Mais le Conseil ne se borne pas à ses conseillers. J'ai dit plus haut toute mon admiration pour son secrétaire général – et tout particulièrement pour Jean-Éric Schoettl dont l'éthique était aussi exceptionnelle que la science – solidement secondé par Évelyne Willame, chef des services administratif et financier, mais je ne peux oublier le bonheur que je dois aux trois jeunes collaboratrices et collaborateurs, issus de la magistrature, de la justice administrative ou de l'administration du Parlement, qui formaient à eux seuls le service juridique du Conseil. On est ici bien loin du nombre de clerks dont disposent non pas tous mais chacun des juges de la Cour suprême des États-Unis ! Mais la qualité supplée la quantité : je n'ai jamais trouvé de professeur de droit plus cultivé, plus imaginatif et plus travailleur que la collaboratrice qui m'a le plus souvent secondé lors de la préparation de mes rapports avant de retrouver la Cour de cassation. Si l'on ajoute au service juridique deux ou trois documentalistes de pointe qui recueillent et traitent des données de plus en plus numérisées, la petite escouade des secrétaires des services et des conseillers (une secrétaire pour deux conseillers), le maître d'hôtel, le personnel des cuisines, les quelques huissiers et la petite équipe des chauffeurs (également un pour deux conseillers), on a vite fait le tour de cette maison qui fait plus penser à une petite entreprise familiale qu'à une des grandes institutions de la République. Après avoir dirigé des milliers d'étudiants et d'enseignants, comment n'aurais-je pu savourer avec bonheur ce retour à l'échelle humaine ?

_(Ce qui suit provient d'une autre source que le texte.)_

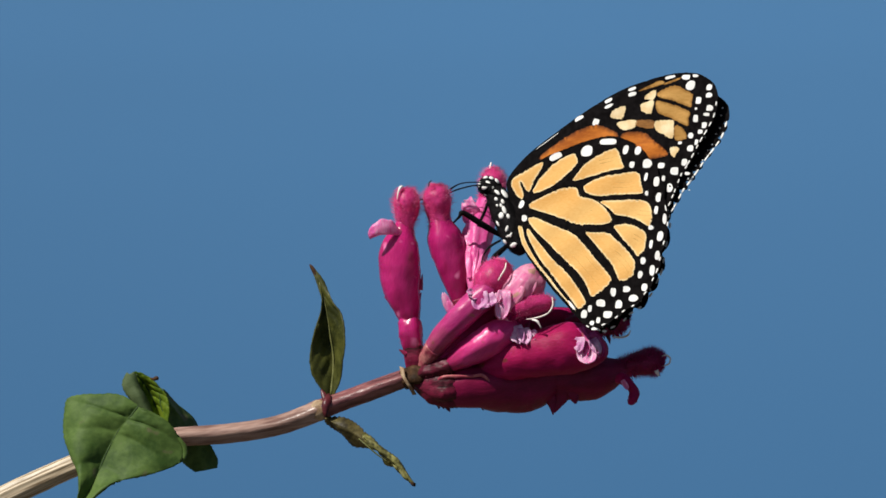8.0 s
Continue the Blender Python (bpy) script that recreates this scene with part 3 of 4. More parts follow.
    part("style", tube([(22.32, 9.88, 10.1, 0.13), (23.17, 9.67, 10.5, 0.24), (23.6, 9.13, 10.6, 0.18), (24.03, 8.27, 10.5, 0.06)], 14, 8), STYLE, plant, "pointed white anther")
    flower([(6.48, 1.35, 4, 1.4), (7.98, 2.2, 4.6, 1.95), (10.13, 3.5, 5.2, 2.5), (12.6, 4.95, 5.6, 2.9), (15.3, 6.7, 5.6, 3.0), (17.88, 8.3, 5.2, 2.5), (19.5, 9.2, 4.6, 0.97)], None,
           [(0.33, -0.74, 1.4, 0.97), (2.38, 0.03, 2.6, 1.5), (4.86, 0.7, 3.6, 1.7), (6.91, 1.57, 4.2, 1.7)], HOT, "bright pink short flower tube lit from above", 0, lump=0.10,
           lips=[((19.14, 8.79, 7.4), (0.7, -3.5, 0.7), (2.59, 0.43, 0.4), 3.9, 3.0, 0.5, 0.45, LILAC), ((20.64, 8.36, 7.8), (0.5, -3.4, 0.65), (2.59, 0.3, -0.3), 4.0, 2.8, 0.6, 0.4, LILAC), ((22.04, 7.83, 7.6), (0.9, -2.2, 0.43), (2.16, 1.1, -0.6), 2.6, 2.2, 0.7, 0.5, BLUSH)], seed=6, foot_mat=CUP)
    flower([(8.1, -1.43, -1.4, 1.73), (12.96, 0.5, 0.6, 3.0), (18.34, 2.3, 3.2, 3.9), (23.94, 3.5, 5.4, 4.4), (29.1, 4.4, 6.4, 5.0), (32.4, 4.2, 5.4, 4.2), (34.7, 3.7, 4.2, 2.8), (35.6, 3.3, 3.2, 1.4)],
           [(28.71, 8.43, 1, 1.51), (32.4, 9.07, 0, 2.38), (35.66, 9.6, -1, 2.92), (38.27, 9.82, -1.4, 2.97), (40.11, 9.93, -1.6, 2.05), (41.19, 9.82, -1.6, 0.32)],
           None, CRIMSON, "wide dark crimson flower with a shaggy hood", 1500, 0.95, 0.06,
           style=[(37.75, 6.39, 2, 0.15), (39.58, 6.39, 2, 0.22), (40.77, 6.82, 2, 0.18), (41.2, 7.68, 2, 0.11)], hood_mat=SHADED_CRIMSON, seed=7)
    for foot, way, side, length, width, curl, ruffle, lip_mat in (
            ((30.9, 8.3, 9.7), (0.30, -1, 0.35), (1, 0.5, 0.1), 5.8, 3.0, 0.3, 0.45, MAUVE), ((33.0, 7.2, 9.9), (0.45, -1, 0.25), (1, 0.3, -0.3), 5.2, 3.4, 0.4, 0.50, MAUVE),
            ((32.4, 5.2, 11.2), (0.1, -1, 0.3), (1, 0.15, 0), 4.8, 3.8, 0.6, 0.30, BLUSH), ((31.4, 6.6, 11.0), (-0.1, -1, 0.3), (1, 0.5, 0.3), 3.2, 2.2, 0.4, 0.40, LILAC), ((33.6, 6.2, 10.9), (0.5, -1, 0.2), (1, 0.3, -0.3), 3.4, 2.2, 0.4, 0.40, LILAC)):
        part("lower_lip", petal(foot, way, side, length, width, curl, ruffle, int(foot[0] * 10) % 7), lip_mat, plant, "ruffled hanging lower lip lobe")
    part("lower_lip", petal((33.97, 6.1, 8.6), (1.4, -3.4, 0.4), (1.8, 0.9, -0.5), 4.4, 2.6, 0.5, 0.2, 4), CRIMSON, plant, "dark side lobe")
    part("sepal", tube([(36.78, 6.82, 2, 0.43), (37.09, 5.96, 2.2, 0.28), (37.31, 5.09, 2.2, 0.05)], 12, 8, flat=0.6), CALYX, plant, "small pointed calyx tooth")
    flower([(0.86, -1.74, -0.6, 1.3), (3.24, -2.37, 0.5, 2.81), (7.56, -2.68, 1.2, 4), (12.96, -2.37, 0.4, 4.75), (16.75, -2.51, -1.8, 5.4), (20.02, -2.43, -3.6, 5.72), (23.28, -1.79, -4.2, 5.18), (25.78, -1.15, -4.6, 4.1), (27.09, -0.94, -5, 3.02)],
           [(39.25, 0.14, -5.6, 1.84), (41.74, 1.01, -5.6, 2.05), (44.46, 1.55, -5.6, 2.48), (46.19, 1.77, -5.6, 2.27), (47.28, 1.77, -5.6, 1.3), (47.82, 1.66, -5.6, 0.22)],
           None, SHADED_CRIMSON, "long swollen crimson flower at the bottom of the head", 1600, 0.95, 0.05,
           style=[(47.03, 2.32, -4.6, 0.13), (48.11, 2.86, -4.6, 0.17), (48.98, 2.21, -4.6, 0.18), (48.65, 1.13, -4.6, 0.16), (47.35, 0.7, -4.6, 0.13)], hood_mat=SHADED_CRIMSON, seed=8)
    part("corolla", tube([(23.28, -1.58, -4.6, 3.67), (26.54, -1.26, -5, 4.1), (30.35, -1.27, -5.4, 4.43), (33.82, -1.16, -5.6, 4.54), (36.64, -0.73, -5.6, 3.56), (39.03, -0.08, -5.6, 2.38), (41.42, 0.79, -5.6, 1.62)], 60, 40, 0.06, 7, 0.02, seed=18, wrinkle=0.02), SHADED_CRIMSON, plant, "crimson corolla coming out of the swollen calyx")
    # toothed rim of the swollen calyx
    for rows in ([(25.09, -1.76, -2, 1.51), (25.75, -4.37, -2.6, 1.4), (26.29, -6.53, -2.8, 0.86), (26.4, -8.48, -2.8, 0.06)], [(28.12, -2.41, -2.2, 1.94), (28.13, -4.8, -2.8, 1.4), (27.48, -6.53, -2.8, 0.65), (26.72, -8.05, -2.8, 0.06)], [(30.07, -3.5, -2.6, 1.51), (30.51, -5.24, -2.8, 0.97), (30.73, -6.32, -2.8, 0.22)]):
        part("sepal", tube(rows, 16, 14, 0.12, flat=0.45, seed=int(rows[0][0])), SHADED_CRIMSON, plant, "pointed tooth of the calyx rim")
    part("calyx", tube([(0.22, -1.72, 0.4, 1.4), (1.94, -2.37, 0.8, 2.48), (3.8, -2.85, 1.2, 3.4), (5.2, -3.0, 1.4, 3.85), (6.3, -3.0, 1.4, 4.0), (7.2, -2.9, 1.2, 3.7), (7.7, -2.9, 1, 2.6)], 40, 44, 0.08, 7, 0.04, seed=21, wrinkle=0.05), CUP, plant, "dark olive-maroon calyx cup with a ragged rim")
    for rows in ([(4.32, -5.85, -0.6, 0.54), (4.53, -6.6, -0.6, 0.32), (4.53, -7.14, -0.6, 0.05)], [(5.94, -6.28, -0.6, 0.65), (6.37, -7.14, -0.6, 0.37), (6.69, -7.68, -0.6, 0.05)], [(7.56, -5.95, -0.6, 0.65), (7.99, -6.71, -0.6, 0.32), (8.32, -6.49, -0.6, 0.05)], [(5.18, -6.16, -0.2, 0.43), (5.4, -6.81, -0.2, 0.22), (5.51, -7.13, -0.2, 0.04)], [(12.54, -6.3, -1.6, 0.43), (12.86, -7.05, -1.6, 0.22), (13.08, -7.49, -1.6, 0.04)]):
        part("sepal", tube(rows, 10, 10, 0.1, flat=0.5), CUP, plant)
    # the folded calyx edge; the light on it is put into a paler colour
    part("calyx_rim", tube([(3.57, -2.65, 3.6, 0.11), (4.32, -1.56, 4.4, 0.28), (5.72, -0.9, 5, 0.35), (8.09, -0.79, 5.3, 0.3), (10.78, -0.79, 5.3, 0.26), (12.71, -0.58, 5.2, 0.32), (13.79, -1.33, 5, 0.28), (14.55, -2.53, 4.4, 0.09)], 40, 14, 0.25, seed=5, flat=0.7), RIM, plant, "folded rim of the calyx, pale red for its lit edge")
    flower([(2.2, 0.6, 1.2, 1.0), (5.4, 3.0, 1.9, 2.1), (8.85, 5.9, 2.0, 2.9), (11.65, 8.4, 1.6, 3.3), (14.68, 10.9, 0.4, 3.2), (17.94, 13.0, -1, 2.7), (21.09, 14.9, -2.6, 1.3)], None, None, CRIMSON, "dark crimson bud between the open flowers", 0, seed=11)
    flower([(16.8, 10.07, 5, 1.62), (18.08, 12.33, 6, 3.02), (20.01, 14.91, 6.2, 3.78), (21.96, 17.27, 5.4, 3.46), (23.37, 19.32, 4.4, 1.94), (24.02, 20.5, 4, 0.43)], None, None, PALE,
           "pale pink open flower partly under the butterfly", 0, 0.5, 0.14, seed=9, lobes=7, lobe=0.05)
    part("hair", hairs([(18.32, 12.54, 4, 2.92), (20.14, 14.91, 4.2, 3.56), (21.98, 17.06, 3.4, 3.13), (23.29, 19, 2.6, 1.73), (23.83, 20.08, 2.2, 0.43)], 900, 0.5, 77, width=0.03), FUZZ, plant, "short pink hairs", kind="stuff")
    for rows in ([(20.2, 17.91, 8.4, 0.54), (20.51, 16.2, 9.4, 0.86), (20.08, 14.48, 9.8, 0.86), (19.44, 12.98, 9.2, 0.43)], [(22.37, 19.2, 7, 0.43), (22.78, 17.7, 7.8, 0.76), (22.56, 15.98, 8.8, 0.76), (21.91, 14.48, 9, 0.32)], [(18.49, 15.77, 8, 0.43), (18.16, 14.27, 9, 0.76), (17.63, 12.55, 8.6, 0.76), (17.21, 11.26, 7.4, 0.32)]):
        part("petal_fold", tube(rows, 30, 16, 0.3, 3, 0.12, seed=int(rows[0][0] * 10), wrinkle=0.12, flat=0.6), PALE, plant, "creased fold of the pale petal")
    flower([(11.88, 1.61, -1, 1.73), (17.29, 4.84, -1.4, 3.02), (22.17, 8.08, -2, 3.02), (26.5, 9.71, -2.4, 2.59), (30.3, 10.14, -3, 1.73), (32.47, 9.92, -3.4, 0.65)], None, None, CRIMSON,
           "dark crimson bud behind the open flowers", 0, seed=10)
    part("lower_lip", tube([(39.07, -1.28, 1, 1.19), (40.23, -1.92, 2, 1.03), (41.41, -3.1, 2.2, 0.92), (41.84, -4.5, 2.2, 0.97), (41.29, -5.68, 2.6, 0.92), (40.53, -5.9, 2.6, 0.43)], 24, 16, 0.2), CRIMSON, plant, "curled lower lip of the bottom flower")
    part("lower_lip", tube([(41.61, -5.68, 2.6, 0.22), (42.15, -5.9, 2.6, 0.16), (42.47, -6, 2.6, 0.04)], 8, 8), CALYX, plant, "dried point of the curled lip")
    part("lower_lip", petal((39.53, -1.79, 3.6), (1.0, -1.6, 0.3), (1.4, 0.9, 0.2), 2.2, 1.0, 0.3, 0.1), BLUSH, plant, "pale edge of the curled lip")
    part("sepal", tube([(46.15, -0.02, -1, 0.43), (46.47, -0.77, -1, 0.26), (46.69, -1.2, -1, 0.05)], 10, 8, flat=0.6), STYLE, plant, "small pale anther tip")
    for a, b, w in (((1.29, 16.41, 0), (0.3, 2.4, 0.11), 0.7), ((-1.93, 3.69, 2), (-1.1, 0.7, 0.11), 0.8), ((0.86, 13.82, 0.5), (0.5, 1.4, 0.11), 0.6), ((-5.08, 13.82, 0), (-0.7, 0.7, 0.1), 0.4)):
        part("sepal", tube([(*(np.array(a) + np.array(b) * u), w * 0.5 * (1 - u) ** 0.7 + 0.03) for u in (-0.3, 0.0, 0.35, 0.7, 1.0)], 12, 10, 0.1, flat=0.45), CALYX, plant)
    for a, b, w, l in (((6.91, 11.46, 3), (-1.5, 3.89, 0.3), 1.7, 4.0), ((7.23, 11.03, 3.6), (-0.9, 3.24, 0.3), 1.5, 2.8)):
        part("sepal", petal(a, b, (1, 0.3, 0.2), l, w, 0.3, 0.05), BLUSH, plant, "pale pink sepal tip")
    # small dark bud scale at the foot of the head
    part("calyx", tube([(-0.22, -0.86, 0.6, 0.86), (1.3, 0.02, 1.6, 1.3), (2.81, 0.89, 2.2, 1.3), (4.11, 1.75, 2.2, 0.65)], 30, 26, 0.14, 5, 0.03, seed=12, wrinkle=0.04), CUP, plant, "ribbed dark calyx base")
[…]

Mais, comme je l'ai dit en commençant, le bonheur tiré de mon passage au Conseil ne se limitait pas à la richesse intellectuelle de ses travaux ni au respect mutuel et à la cordialité qui présidaient les relations entretenues entre tous les acteurs de cette petite communauté. Il tenait aussi – horresco referens – à l'atmosphère quasi-ludique que les prétendus Sages et leurs acolytes, souvent entraînés par leur président, faisaient régner quasiment du Premier de l'An à la Saint-Sylvestre. Il n'était guère de mois, voire de quinzaine, sans que quelque déjeuner, quelque réception ou quelque déplacement – à l'Élysée, à l'Assemblée, au Sénat, aux Affaires étrangères, voire à Beaubourg ou à la Comédie française (où Roland Dumas nous conduisait dans les coulisses pour féliciter les acteurs et surtout les actrices) – ne retrempât tout ce petit monde dans un climat d'allégresse et de distinction. Climat qu'entretenaient la table et la cave du Conseil, justement réputées grâce aux talents du maître d'hôtel et à la sollicitude des présidents Dumas et Guéna, sérieusement implantés l'un dans le Bordelais et l'autre dans le Périgord··· À ces plaisirs au long cours s'ajoutaient les grandes fêtes annuelles, le sapin de Noël au solstice d'hiver – où se pressaient les enfants des membres du personnel et les petits-enfants des membres du Conseil – auquel répondait au solstice d'été, sous le règne d'Yves Guéna, le « dîner de corps » où le président recevait ses collègues, leurs conjoints et les principaux collaborateurs du Conseil pour faire le point de l'année écoulée. Un point de la plus belle dentelle, en délicieux alexandrins toujours amicaux, souvent ironiques et parfois coquins.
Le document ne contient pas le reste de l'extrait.